The Democratic Party is no longer a national party, having lost more seats at the state and federal levels under the Obama presidency than at any time since the 1920s. No one can argue that the president, due to his erroneous domestic and foreign policies, is not largely responsible for this political disaster. History has made a place for Barack Obama beside the abandoned portraits of fellow Democrats, President Franklin Pierce, whose political prejudices started the nation on a path to Civil War, and President James Buchanan, who lacked the necessary strength of character to confront the secessionist movement and who, like Obama, preferred to leave to the next president those difficulties for which he was so utterly unprepared.

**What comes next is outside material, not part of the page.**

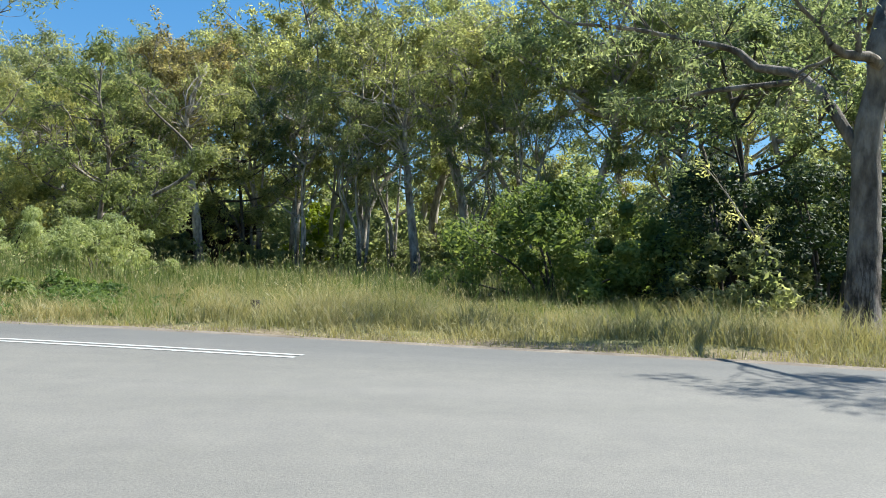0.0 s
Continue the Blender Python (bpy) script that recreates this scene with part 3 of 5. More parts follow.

If apology for America’s mistakes must fashionably precede an audience for the world’s opinion, then accordingly, America apologizes for President Obama. Twice, as president, he took up the oath "to preserve, protect, and defend the Constitution of the United States," and twice he laid it down. He never spoke for the American people; he spoke rather for an idea of unlimited government that the people could not accept. His one legacy achievement may be that he created the need for Donald Trump. It is a correction demanded by political justice -- that truth shall impeach the liar. Who but the people shall correct their government when it has fallen into error? The question informs us because it is honest. The surrender of liberty is a choice perpetually available to all free peoples. The object of progressive doctrine is to render that choice acceptable to the majority of voters. Should we forget this, or should we fail to understand the left's determination to create the political and social divisions necessary for their own success, then by our negligence we shall have forfeited the means of correction.